The Institute of Directors is pleased to have the opportunity to respond to this consultation. We recognise that small pension pots are already a major issue for employers, trustees, pension providers and scheme members. Sub scale, they are disproportionately expensive to administrate and can provide poor outcomes for consumers, in that they may be too small, on their own, to purchase an annuity and may be vulnerable to being consumed by charges. So, we agree that the issues of small pension pots and pension transfers (which can in themselves be problematic) need to be addressed. The proposed ban on short service refunds and the effects of automatic enrolment seem to us likely to make an existing problem much bigger.

We would not propose to answer the consultation questions in detail, but would have the following observations.

  • We welcome the draft legislation to allow commutation of small pension pots under £2000 in value for personal pensions, creating as it does a level playing field with occupational schemes. This provision will go some way to helping resolve the “small pots” issue on its own.
  • We note the evidence from Australia that “voluntary” action alone cannot resolve the issues here. We therefore think that more radical action is needed, whether that is by way of the “pot” following the member from job to job, through an “aggregator” scheme, or a combination of the two.

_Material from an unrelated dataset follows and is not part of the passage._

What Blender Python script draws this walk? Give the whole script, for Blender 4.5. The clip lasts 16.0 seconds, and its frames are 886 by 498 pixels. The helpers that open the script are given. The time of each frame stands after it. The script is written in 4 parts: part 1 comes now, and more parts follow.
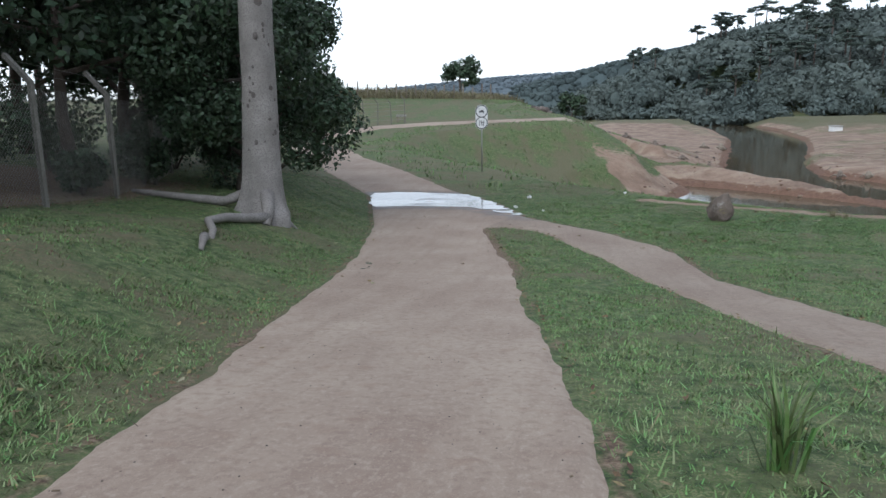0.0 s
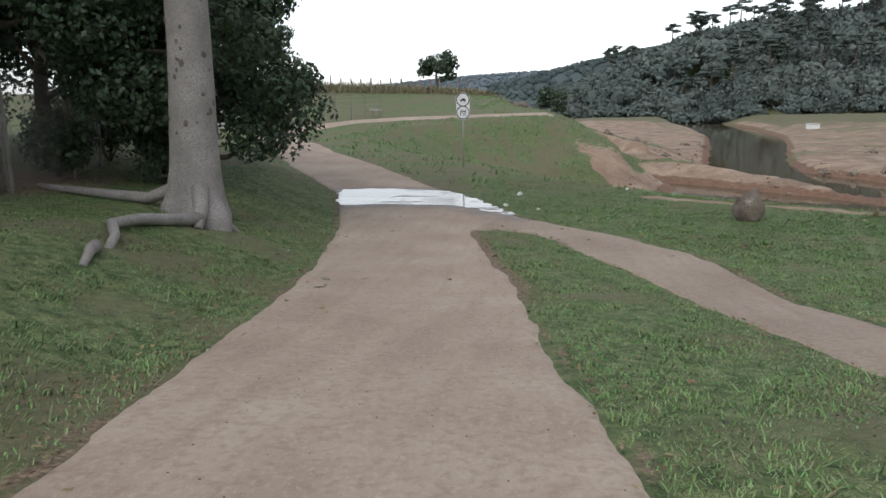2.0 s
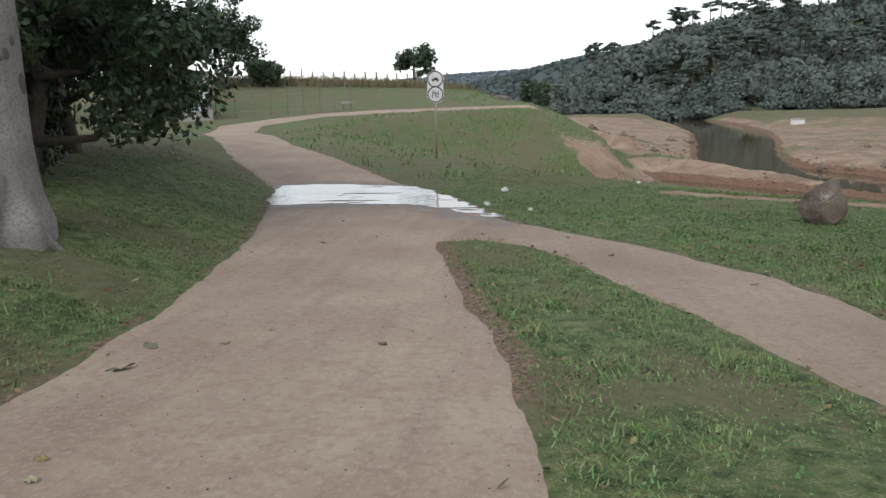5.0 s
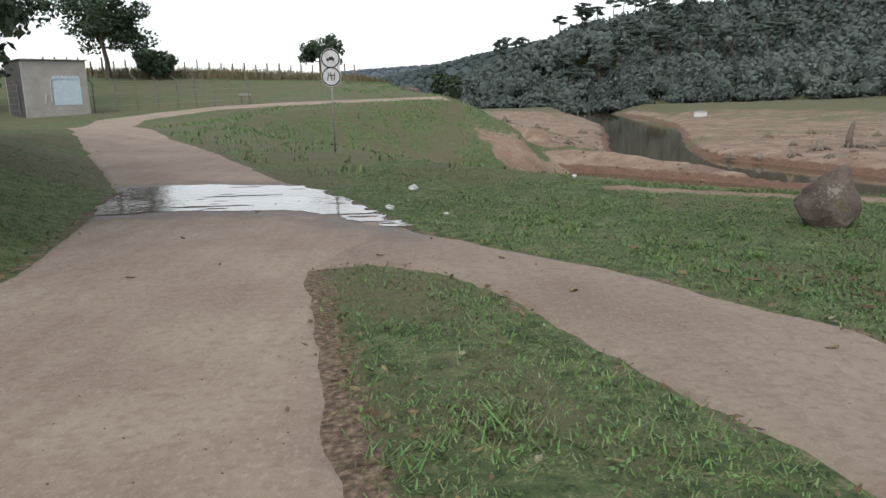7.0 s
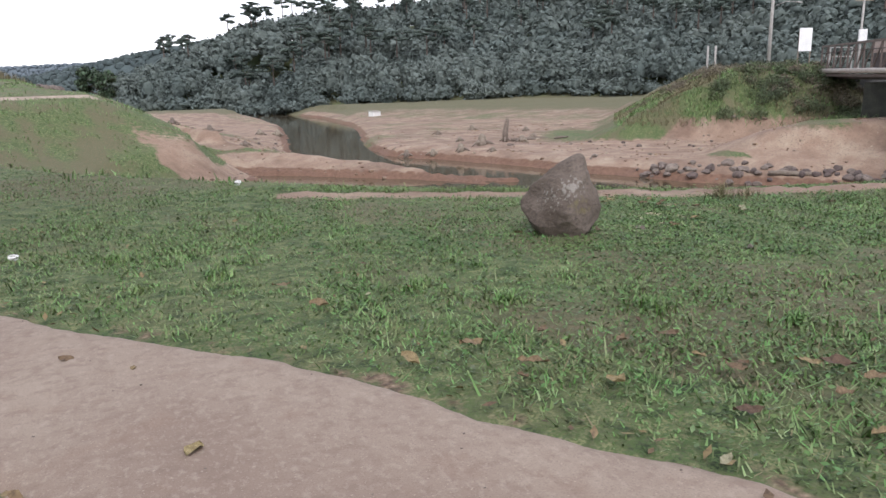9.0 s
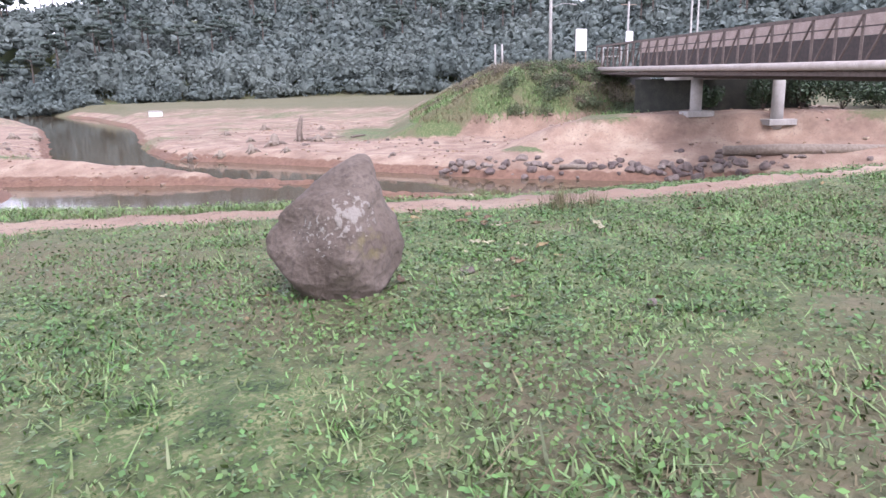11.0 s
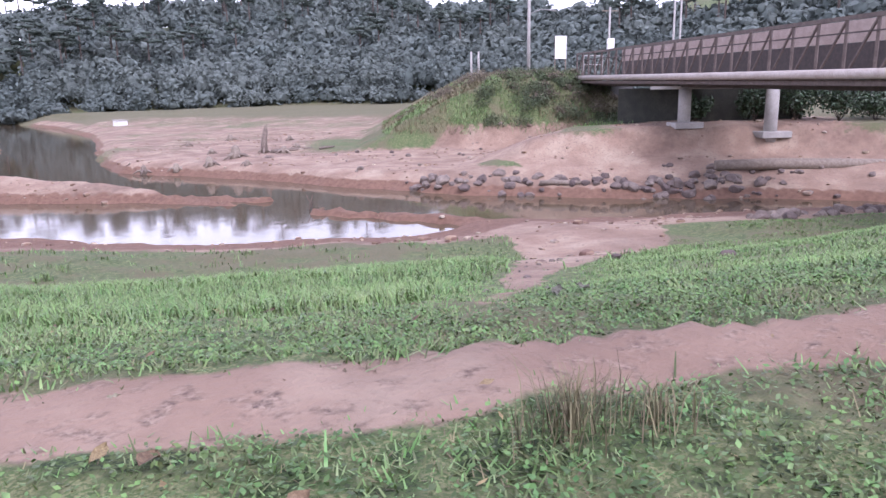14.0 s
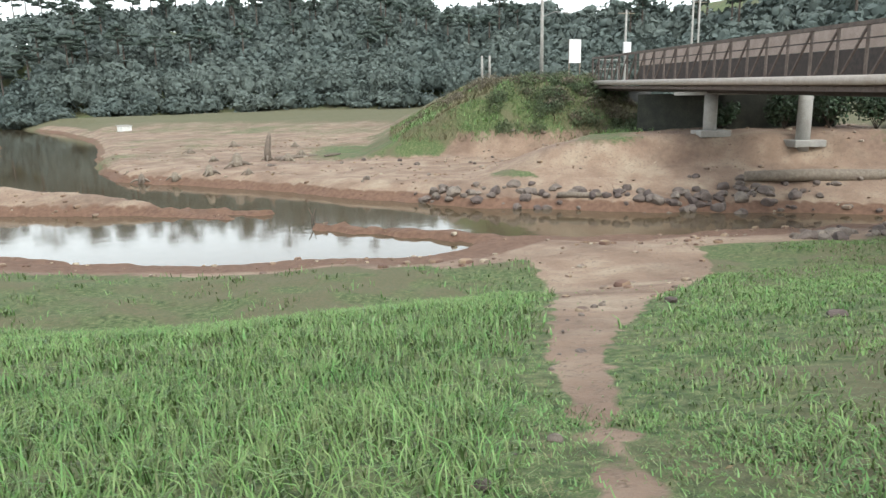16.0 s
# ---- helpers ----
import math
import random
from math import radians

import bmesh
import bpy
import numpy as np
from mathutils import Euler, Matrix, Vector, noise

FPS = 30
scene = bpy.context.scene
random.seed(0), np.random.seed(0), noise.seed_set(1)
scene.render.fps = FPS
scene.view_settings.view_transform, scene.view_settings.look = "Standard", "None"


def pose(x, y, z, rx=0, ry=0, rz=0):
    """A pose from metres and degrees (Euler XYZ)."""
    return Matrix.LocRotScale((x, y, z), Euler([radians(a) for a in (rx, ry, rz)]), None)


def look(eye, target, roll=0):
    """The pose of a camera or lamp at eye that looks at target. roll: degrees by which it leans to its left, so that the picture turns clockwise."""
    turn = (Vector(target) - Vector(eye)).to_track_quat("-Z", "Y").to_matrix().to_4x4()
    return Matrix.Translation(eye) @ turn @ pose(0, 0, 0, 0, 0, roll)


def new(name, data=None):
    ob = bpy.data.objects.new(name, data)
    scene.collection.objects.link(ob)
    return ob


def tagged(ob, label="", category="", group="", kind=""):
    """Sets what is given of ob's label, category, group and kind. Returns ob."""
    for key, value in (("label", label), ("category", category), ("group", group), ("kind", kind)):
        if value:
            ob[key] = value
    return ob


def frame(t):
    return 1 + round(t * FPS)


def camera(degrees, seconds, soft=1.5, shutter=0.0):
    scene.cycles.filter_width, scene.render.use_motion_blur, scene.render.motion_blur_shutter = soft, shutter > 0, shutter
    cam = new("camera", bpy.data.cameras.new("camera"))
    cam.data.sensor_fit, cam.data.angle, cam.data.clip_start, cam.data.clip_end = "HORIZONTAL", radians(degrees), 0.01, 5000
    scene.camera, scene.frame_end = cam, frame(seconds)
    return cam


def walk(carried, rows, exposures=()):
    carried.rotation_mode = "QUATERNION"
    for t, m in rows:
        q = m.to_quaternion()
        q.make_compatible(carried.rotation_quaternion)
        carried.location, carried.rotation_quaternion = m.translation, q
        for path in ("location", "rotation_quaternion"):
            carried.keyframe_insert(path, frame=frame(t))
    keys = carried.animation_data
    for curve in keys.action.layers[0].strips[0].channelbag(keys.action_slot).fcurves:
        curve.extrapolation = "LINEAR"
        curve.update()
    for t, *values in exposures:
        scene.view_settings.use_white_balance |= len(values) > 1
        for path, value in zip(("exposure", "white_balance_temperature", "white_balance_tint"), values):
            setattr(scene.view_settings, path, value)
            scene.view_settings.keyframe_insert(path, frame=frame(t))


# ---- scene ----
cam = camera(63.9, 16.0)
PATH = [
    (0, (2.416, -1.258, 1.176), (2.078, 0.673, 0.78), -1.0),
    (0.5, (2.236, -0.417, 1.046), (1.92, 1.517, 0.645), -0.7),
    (1, (2.137, 0.362, 0.923), (1.851, 2.302, 0.528), -0.7),
    (1.5, (1.951, 1.132, 0.849), (1.655, 3.068, 0.443), -0.9),
    (2, (1.791, 1.958, 0.707), (1.519, 3.898, 0.306), -0.8),
    (2.5, (1.646, 2.77, 0.603), (1.387, 4.712, 0.202), -0.9),
    (3, (1.58, 3.587, 0.455), (1.331, 5.53, 0.052), -0.8),
    (5.3, (1.527, 7.432, -0.064), (1.307, 9.379, -0.469), -1.0),
    (5.5, (1.495, 7.805, -0.115), (1.277, 9.751, -0.524), -1.0),
    (6, (1.502, 8.726, -0.216), (1.498, 10.681, -0.639), -1.1),
    (6.5, (1.49, 9.63, -0.297), (1.497, 11.586, -0.715), -1.0),
    (7, (1.565, 10.544, -0.386), (1.58, 12.499, -0.806), -1.2),
    (7.5, (1.693, 11.451, -0.464), (1.783, 13.406, -0.879), -1.1),
    (8, (1.966, 12.335, -0.55), (2.152, 14.282, -0.966), -0.9),
    (8.4, (2.231, 12.928, -0.627), (2.606, 14.849, -1.039), -1.2),
    (8.5, (2.263, 13.079, -0.66), (2.687, 14.988, -1.08), -1.2),
    (8.9, (2.484, 13.723, -0.725), (3.256, 15.515, -1.163), -0.7),
    (9, (2.557, 13.86, -0.731), (3.398, 15.622, -1.164), -1.2),
    (9.1, (2.64, 14.005, -0.736), (3.565, 15.723, -1.176), -1.5),
    (9.5, (3.01, 14.546, -0.841), (4.242, 16.055, -1.294), -1.3),
    (9.7, (3.205, 14.827, -0.88), (4.486, 16.297, -1.324), -1.1),
    (11.8, (5.478, 17.001, -1.008), (6.778, 18.454, -1.453), -1.3),
    (12, (5.764, 17.156, -0.968), (7.072, 18.604, -1.406), -1.5),
    (12.5, (6.434, 17.568, -0.95), (7.762, 19.0, -1.38), -1.3),
    (13, (7.021, 18.147, -0.973), (8.356, 19.573, -1.403), -1.2),
    (13.5, (7.548, 18.696, -0.986), (8.88, 20.125, -1.415), -1.2),
    (13.7, (7.766, 18.988, -1.002), (9.094, 20.419, -1.437), -1.5),
    (13.9, (7.962, 19.243, -0.983), (9.298, 20.667, -1.415), -1.2),
    (14, (8.058, 19.368, -0.977), (9.397, 20.793, -1.401), -1.0),
    (14.5, (8.501, 20.039, -0.991), (9.828, 21.474, -1.417), -0.9),
    (15, (9.024, 20.711, -0.993), (10.338, 22.157, -1.42), -1.1),
    (15.5, (9.597, 21.348, -0.921), (10.911, 22.797, -1.34), -1.2),
    (16, (10.068, 21.857, -0.836), (11.393, 23.297, -1.248), -1.0),
]
EXPOSURES = [(0, 0.75, 5720, 8), (3, 0.75, 6400, 9), (8, 0.72, 6400, 9), (8.7, 0.82, 6450, 9), (9.5, 1.9, 5750, 31), (12, 2.03, 6000, 27), (13.5, 1.80, 5700, 35), (14.5, 1.68, 5700, 34), (15.4, 1.70, 5550, 28), (16, 1.50, 6350, 4)]
walk(cam, [(t, look(*row)) for t, *row in PATH], EXPOSURES)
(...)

  • In the case of the “pot”, by default, following the member, we wonder whether the Financial Services Authority might have a view on the suitability of moving from a low-charging scheme to a more expensive one? They have demonstrated high sensitivity in the past to “suitability” of pension transfer advice. We also suspect there could be issues around any movement from a Defined Benefit scheme (even to another such scheme), although Defined Contribution transfers will usually be easier, unless there are features such as guaranteed annuities in play. Different fund choices, or default funds, may make in-specie transfers impossible, involving cashing-out of the pension pot, with attendant out-of-market risk.

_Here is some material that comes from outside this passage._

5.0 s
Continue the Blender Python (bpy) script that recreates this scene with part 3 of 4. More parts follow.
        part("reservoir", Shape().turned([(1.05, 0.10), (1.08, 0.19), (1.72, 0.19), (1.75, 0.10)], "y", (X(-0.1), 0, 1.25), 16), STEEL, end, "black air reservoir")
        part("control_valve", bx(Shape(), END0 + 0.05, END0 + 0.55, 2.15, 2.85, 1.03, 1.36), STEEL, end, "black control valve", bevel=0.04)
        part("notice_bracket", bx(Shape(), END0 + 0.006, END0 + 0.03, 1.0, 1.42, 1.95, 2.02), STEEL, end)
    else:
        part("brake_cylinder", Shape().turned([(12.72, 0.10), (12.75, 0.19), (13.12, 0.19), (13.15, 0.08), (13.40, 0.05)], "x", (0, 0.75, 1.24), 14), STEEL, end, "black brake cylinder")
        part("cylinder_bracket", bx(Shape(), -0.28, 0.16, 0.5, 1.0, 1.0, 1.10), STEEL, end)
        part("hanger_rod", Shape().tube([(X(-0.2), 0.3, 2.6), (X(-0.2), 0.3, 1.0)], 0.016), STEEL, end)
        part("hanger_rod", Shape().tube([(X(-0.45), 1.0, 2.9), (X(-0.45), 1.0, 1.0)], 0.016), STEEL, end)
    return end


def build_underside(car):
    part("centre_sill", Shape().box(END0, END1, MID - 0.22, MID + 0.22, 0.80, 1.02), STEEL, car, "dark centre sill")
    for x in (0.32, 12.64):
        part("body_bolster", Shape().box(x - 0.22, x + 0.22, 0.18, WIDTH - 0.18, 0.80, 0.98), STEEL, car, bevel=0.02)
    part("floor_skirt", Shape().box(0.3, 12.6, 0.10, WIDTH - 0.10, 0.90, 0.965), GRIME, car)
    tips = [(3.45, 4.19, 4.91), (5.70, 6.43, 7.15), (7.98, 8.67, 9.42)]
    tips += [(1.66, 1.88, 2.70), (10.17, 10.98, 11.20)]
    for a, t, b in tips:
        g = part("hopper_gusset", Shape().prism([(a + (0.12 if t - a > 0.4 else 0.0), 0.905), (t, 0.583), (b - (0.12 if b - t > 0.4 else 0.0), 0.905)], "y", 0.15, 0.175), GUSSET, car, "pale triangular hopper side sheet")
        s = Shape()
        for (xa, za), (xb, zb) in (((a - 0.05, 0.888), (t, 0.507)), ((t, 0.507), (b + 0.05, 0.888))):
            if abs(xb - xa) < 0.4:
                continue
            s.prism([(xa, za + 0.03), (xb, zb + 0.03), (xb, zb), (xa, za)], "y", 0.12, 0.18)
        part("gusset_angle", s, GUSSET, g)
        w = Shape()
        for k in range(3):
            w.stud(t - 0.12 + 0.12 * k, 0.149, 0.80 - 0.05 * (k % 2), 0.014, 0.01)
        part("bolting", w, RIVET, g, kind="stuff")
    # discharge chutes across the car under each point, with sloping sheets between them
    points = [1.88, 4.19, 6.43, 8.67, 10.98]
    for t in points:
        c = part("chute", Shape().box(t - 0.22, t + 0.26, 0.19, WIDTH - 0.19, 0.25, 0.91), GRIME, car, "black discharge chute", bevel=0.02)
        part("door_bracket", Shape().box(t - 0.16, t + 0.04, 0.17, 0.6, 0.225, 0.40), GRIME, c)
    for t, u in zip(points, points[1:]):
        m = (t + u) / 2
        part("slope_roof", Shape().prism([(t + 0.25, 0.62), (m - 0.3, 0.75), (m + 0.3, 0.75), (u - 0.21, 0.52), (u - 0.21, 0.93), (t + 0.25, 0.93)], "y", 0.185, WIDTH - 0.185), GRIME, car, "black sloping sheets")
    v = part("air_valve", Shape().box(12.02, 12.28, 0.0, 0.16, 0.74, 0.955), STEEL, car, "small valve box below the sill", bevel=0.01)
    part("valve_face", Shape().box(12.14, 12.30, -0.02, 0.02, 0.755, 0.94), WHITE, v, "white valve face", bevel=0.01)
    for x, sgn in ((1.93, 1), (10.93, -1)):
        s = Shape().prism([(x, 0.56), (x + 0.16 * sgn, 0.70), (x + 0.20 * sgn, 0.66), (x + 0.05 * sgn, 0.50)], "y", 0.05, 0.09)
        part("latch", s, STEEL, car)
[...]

  • The member should have the right at all times to “opt out” of any automated transfer process.
  • We think that whatever solution is adopted, it should be available on a voluntary basis to existing small pots.
  • We suspect that a single “aggregator” scheme would be preferable to multiple schemes. It will be difficult to make such an aggregator profitable given the nature of its function, and scale will be needed to drive down costs. However, we also think there are potential alternatives to simply using NEST and that there may be combinations of the “pot follows member” approach and the aggregator route which could work.
  • Defining “small pots” is tricky, but the £2000 level seems sensible to us, given the trivial commutation limit referred to above. We think there should be no minimum level of “pot”, otherwise the problems we are seeking to address will never be resolved. An “upper limit” also seems sensible, although it is a matter of debate as to where that should be, and we can see arguments for having no upper limit at all.
  • The pension transfer process itself will need considerable work to make it more efficient and simpler. Without this, whatever choice is implemented will simply result in more costs.

We suspect that there may be a number of technical and regulatory barriers, as well as commercial concerns, in the way of policy implementation here, irrespective of the choices made. It will take a determined effort to push through the changes required.